Serenata, Cuban Suite No. 1, for violin and piano, (2002, rev. 2011) dur. 22 minutes. Eleven short movements based on old Cuban music.
PROGRAM NOTE by the composer:
The idea for this piece was brewing in my head for several years: a suite of pieces in a Cuban style. But I wasn’t sure either of the medium — piano four-hands with or without percussion was an early thought — or of the content. As I improvised one day at the piano, the combination of violin and piano became the clear choice, as so much of Cuban music is vocal, and the form of the individual pieces also became clearer. I didn’t want fully developed, closed numbers but rather open-ended pieces that didn’t quite end before the next number took over. This led to the image of a carnival, where one’s attention flies from one excitement to another; this carnival, like a procession, seems to approach the listener from the distance and passes away in the end, like a memory of one — a fantasy.
This idea in turn reminded me, of course, of Schumann’s great piano solo work, which depicts a similar scene. As work progressed, I realized there was another parallel taking shape between the two: I began to sense that there were two musical “personalities” pervading my suite, somewhat in the manner of Schumann’s Eusebius and Florestan, but not in the same way. My two personalities, rather than being one dreamy and the other stormy (although that is by no means all those two represented for Schumann), oppose a spiky, modernistic style and one entirely traditional. In some numbers the two fuse, or one or the other clearly dominates; they alternate and in the end coexist in their own world, reconciled or not.
The reason, I think, it took me so long to find a way to write this music was that it meant confronting my feelings about Cuban music, and perhaps also about what it means to me to be of Cuban birth. I have always found disagreeable the idea that if you are Cuban (or Black or German or Chinese) you must therefore write “Cuban” (or “Black” or “German” or “Chinese”) music. Much more attractive to me has been the notion that one can, to the extent possible, invent oneself; that to whatever givens — the time and place and culture one is born into — one can admix other influences and affinities that extend one’s reach beyond the earliest boundaries prescribed by the accidents of birth, thereby becoming a unique individual.
Further, given my own history, it is misguided to think that because I was born in Cuba to Cuban parents I should therefore be all things Cuban. In fact, our family left Cuba when I was five and the rest of my life has been lived mainly in the United States — the once-called “melting pot.” Growing up I listened to European classical music, Broadway musicals (but no opera), Motown, and several kinds of jazz, besides, of course, Cuban music. So does that make my experience, because mixed, necessarily inauthentic? Hardly: my generation, raised with the sound recording and exposed to all kinds of influences, in order to be authentic will not likely be pure. As did that arch-American of long ago, Walt Whitman, I celebrate my contradictions!

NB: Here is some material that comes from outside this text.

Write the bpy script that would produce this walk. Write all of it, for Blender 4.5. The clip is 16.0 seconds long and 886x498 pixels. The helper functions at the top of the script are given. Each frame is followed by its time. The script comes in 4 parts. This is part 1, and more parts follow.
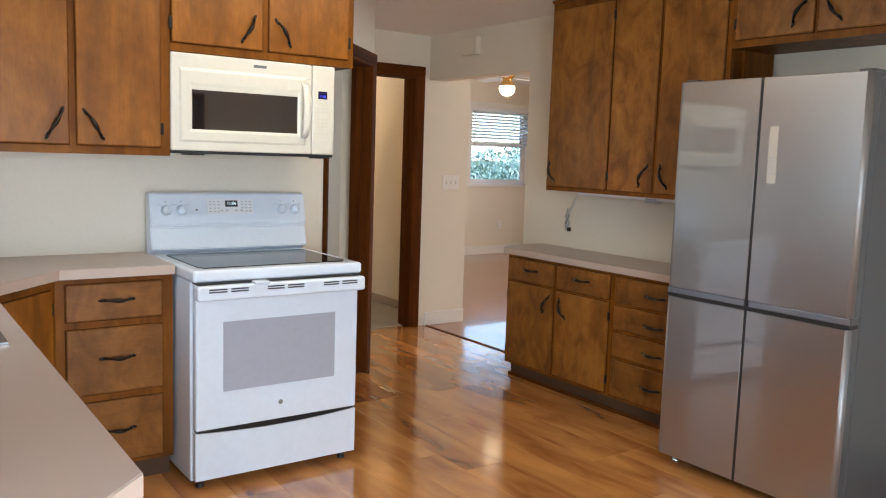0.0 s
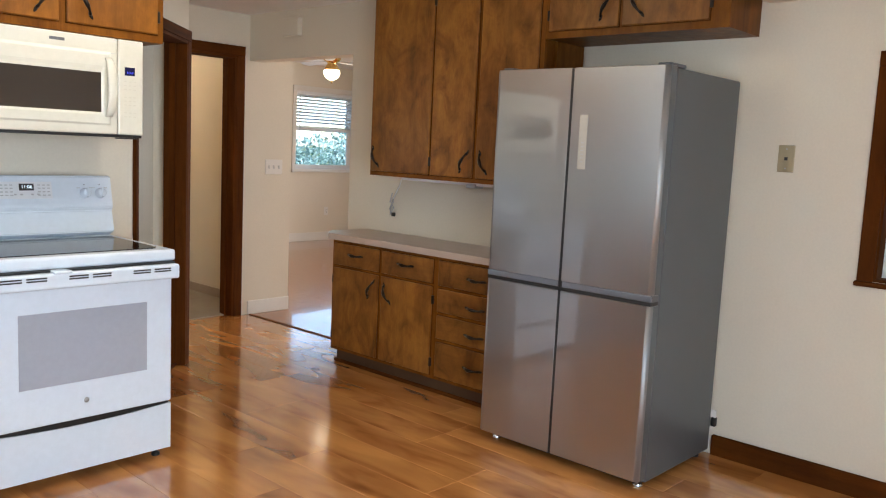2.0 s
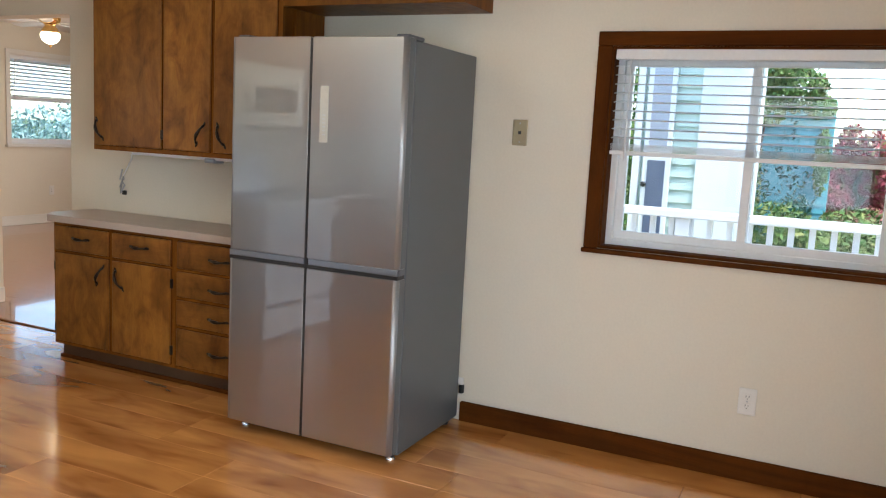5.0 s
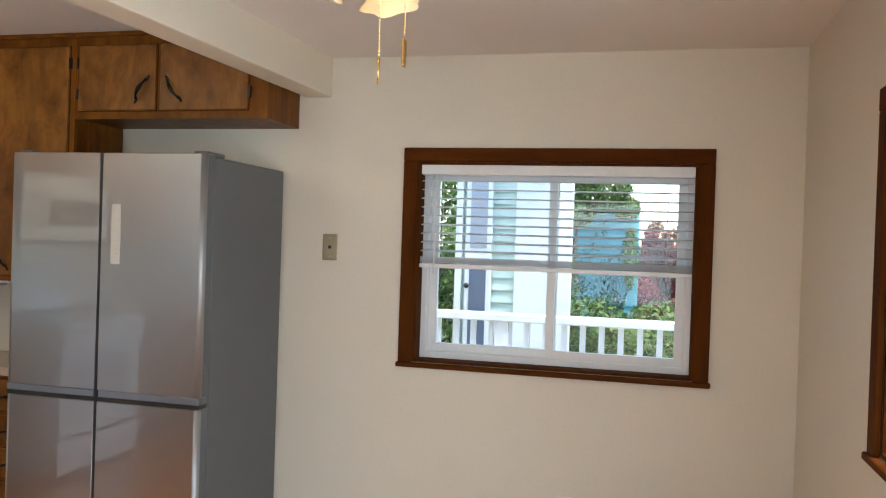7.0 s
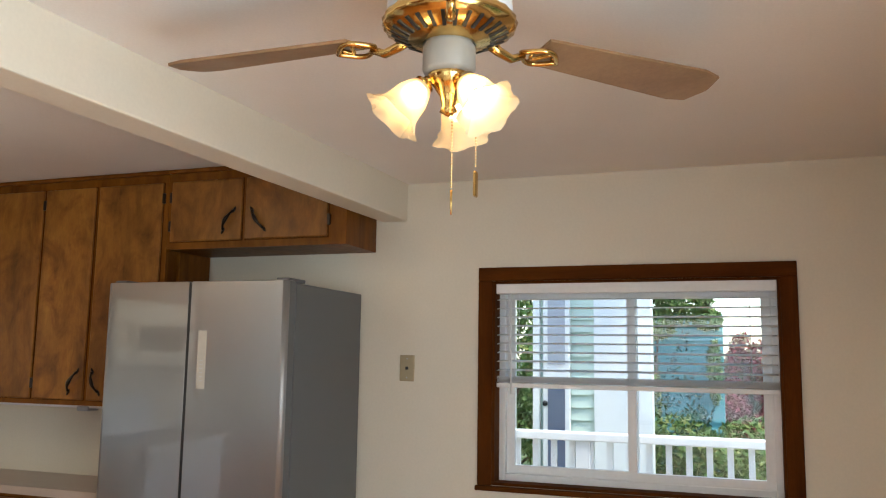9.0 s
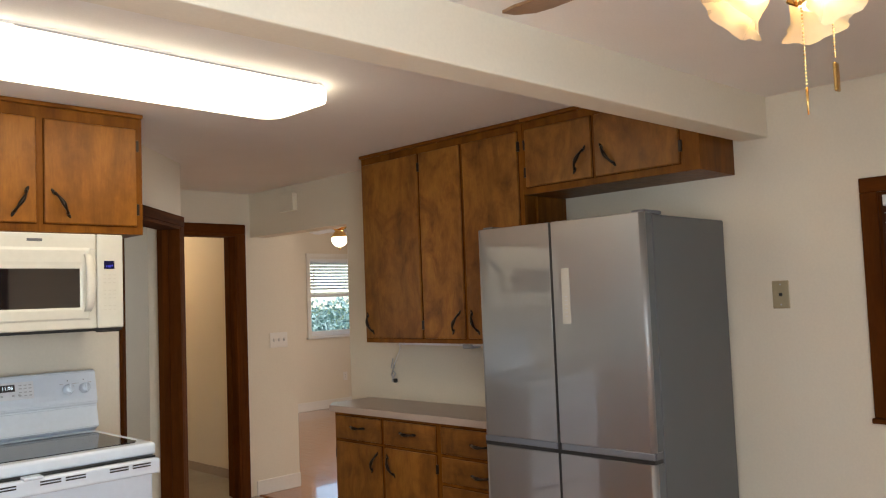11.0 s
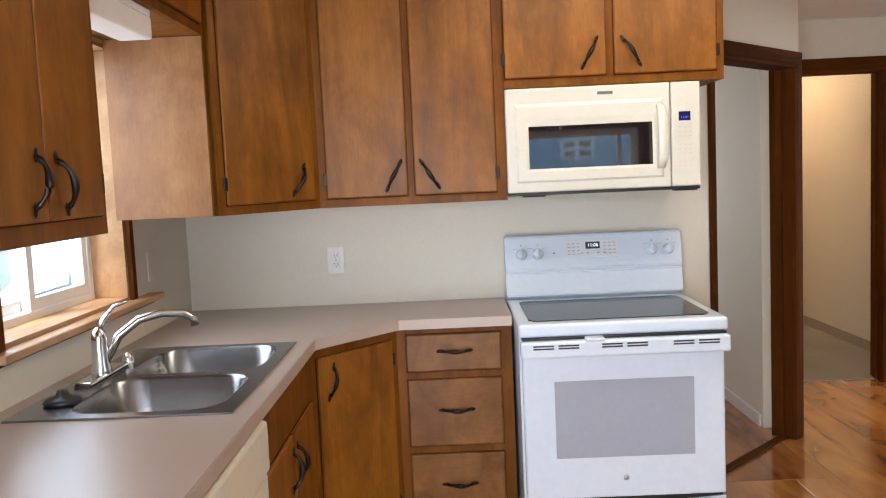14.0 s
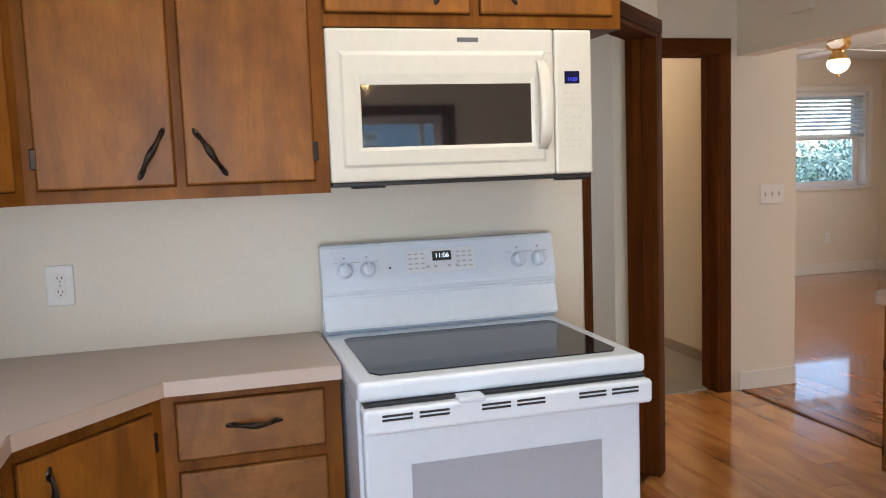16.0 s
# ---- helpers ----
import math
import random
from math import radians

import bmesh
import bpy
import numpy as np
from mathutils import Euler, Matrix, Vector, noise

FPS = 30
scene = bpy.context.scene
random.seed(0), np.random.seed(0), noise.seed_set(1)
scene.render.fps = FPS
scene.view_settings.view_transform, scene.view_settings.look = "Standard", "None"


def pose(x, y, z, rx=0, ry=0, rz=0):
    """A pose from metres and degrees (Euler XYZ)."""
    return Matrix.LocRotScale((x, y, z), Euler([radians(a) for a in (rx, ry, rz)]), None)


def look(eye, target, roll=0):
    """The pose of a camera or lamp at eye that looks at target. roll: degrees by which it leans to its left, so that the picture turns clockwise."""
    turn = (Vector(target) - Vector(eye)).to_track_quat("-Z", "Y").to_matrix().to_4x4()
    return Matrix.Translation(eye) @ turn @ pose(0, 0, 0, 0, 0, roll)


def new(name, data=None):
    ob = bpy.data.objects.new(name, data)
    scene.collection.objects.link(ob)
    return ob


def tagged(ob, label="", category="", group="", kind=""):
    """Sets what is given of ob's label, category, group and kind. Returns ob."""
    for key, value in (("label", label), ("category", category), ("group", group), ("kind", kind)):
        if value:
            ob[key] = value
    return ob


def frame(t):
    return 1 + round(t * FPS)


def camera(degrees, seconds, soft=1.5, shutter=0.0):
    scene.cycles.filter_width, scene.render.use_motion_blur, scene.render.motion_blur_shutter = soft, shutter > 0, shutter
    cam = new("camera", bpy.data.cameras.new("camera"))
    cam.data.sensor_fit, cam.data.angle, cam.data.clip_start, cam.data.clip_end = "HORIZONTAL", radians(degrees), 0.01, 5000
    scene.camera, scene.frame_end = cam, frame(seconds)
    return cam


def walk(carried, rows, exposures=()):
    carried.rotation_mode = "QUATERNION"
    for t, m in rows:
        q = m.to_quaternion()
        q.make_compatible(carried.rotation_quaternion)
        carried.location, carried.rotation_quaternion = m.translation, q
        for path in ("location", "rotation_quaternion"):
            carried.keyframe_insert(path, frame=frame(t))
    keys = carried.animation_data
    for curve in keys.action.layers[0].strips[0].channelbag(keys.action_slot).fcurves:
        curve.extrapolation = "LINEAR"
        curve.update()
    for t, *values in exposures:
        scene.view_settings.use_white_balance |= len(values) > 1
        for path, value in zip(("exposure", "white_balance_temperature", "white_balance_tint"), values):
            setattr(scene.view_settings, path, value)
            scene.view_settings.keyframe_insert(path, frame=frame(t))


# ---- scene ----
cam = camera(57.0, 16.0, 1.15)
PATH = [
    (0, (0.07, 0.056, 1.4), (1.224, 1.673, 1.172), 1.9),
    (0.5, (0.088, 0.052, 1.398), (1.328, 1.603, 1.163), 2.0),
    (1, (0.097, 0.073, 1.398), (1.419, 1.554, 1.156), 2.1),
    (1.5, (0.1, 0.064, 1.391), (1.497, 1.475, 1.148), 2.4),
    (2, (0.108, 0.057, 1.39), (1.573, 1.396, 1.146), 2.7),
    (2.5, (0.113, 0.073, 1.387), (1.65, 1.329, 1.145), 2.9),
    (3, (0.122, 0.067, 1.381), (1.726, 1.238, 1.143), 3.2),
    (5.5, (0.252, 0.079, 1.382), (2.098, 0.799, 1.11), 2.8),
    (6, (0.281, 0.057, 1.404), (2.181, 0.634, 1.164), 2.5),
    (6.5, (0.329, 0.026, 1.44), (2.261, 0.523, 1.297), 2.1),
    (7, (0.337, 0.006, 1.459), (2.276, 0.494, 1.44), 1.9),
    (7.5, (0.322, 0.001, 1.467), (2.258, 0.491, 1.572), 1.8),
    (8, (0.328, -0.04, 1.479), (2.247, 0.485, 1.682), 1.3),
    (8.2, (0.331, -0.034, 1.479), (2.244, 0.5, 1.712), 1.2),
    (10.3, (0.262, 0.015, 1.458), (1.927, 1.108, 1.641), -1.0),
    (11, (0.319, -0.025, 1.449), (1.739, 1.379, 1.573), -2.2),
    (11.5, (0.353, -0.046, 1.443), (1.479, 1.606, 1.518), -3.3),
    (12, (0.443, 0.056, 1.436), (1.293, 1.866, 1.478), -3.7),
    (12.5, (0.578, 0.217, 1.468), (1.103, 2.146, 1.497), -3.6),
    (13, (0.716, 0.238, 1.482), (0.828, 2.235, 1.484), -3.7),
    (13.5, (0.836, 0.246, 1.479), (0.682, 2.239, 1.404), -3.8),
    (14, (0.893, 0.286, 1.468), (0.868, 2.278, 1.288), -2.6),
    (14.5, (0.871, 0.417, 1.444), (1.027, 2.399, 1.232), -2.5),
    (15, (0.763, 0.69, 1.44), (1.046, 2.659, 1.225), -3.7),
    (15.5, (0.768, 0.961, 1.42), (1.155, 2.91, 1.194), -3.4),
    (16, (0.825, 1.329, 1.421), (1.35, 3.248, 1.217), -2.1),
]
walk(cam, [(t, look(eye, target, roll)) for t, eye, target, roll in PATH], [(0.0, 2.14, 6400, 9), (5.5, 2.17, 6450, 7), (8.0, 1.92, 6650, 7), (10.5, 1.72, 7050, 9), (12.0, 2.0, 6750, 10), (13.5, 2.22, 6600, 11), (14.2, 2.12, 6500, 12), (16.0, 1.96, 6450, 12)])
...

My difficulty is compounded by the fact that Cuba has given the world an enormous amount of the greatest and most popular dance music. There is something very clearly recognized as “Cuban music.” So for a Cuban to work outside that tradition is to work at a disadvantage: if you’re Cuban and don’t write “Cuban” music, many people suddenly lose interest, I have found. Mine is not a unique experience. Some people are amazed to hear my music and not find any Cuban influences in it and ask me why. The subtext I hear is: “Why have you betrayed your roots?” So the somewhat perverse reaction in me was to avoid an audible Cuban influence; to write in that style would be a capitulation to the forces that prescribe who I am to be. But that too is an unfree attitude.
This work represents, therefore, a kind of exorcism, and at one point I thought of calling it “Carnaval de los demonios,” where each successive movement was a kind of Cuban music “demon.” The pervasive tritone, the diabolus in musica, represents another species of demon. But I can see there are other demons lurking, among them, conflicting high- and low-brow attitudes, which seem to me ever less useful approaches to art in our deeply miscellaneous culture.
Be that all as it may, the work also expresses my love of the old Cuban music, and in that loving spirit I dedicate Serenata to my parents, who wanted me to be a popular composer, but above all else wanted me to be happy and so never asked me too many questions.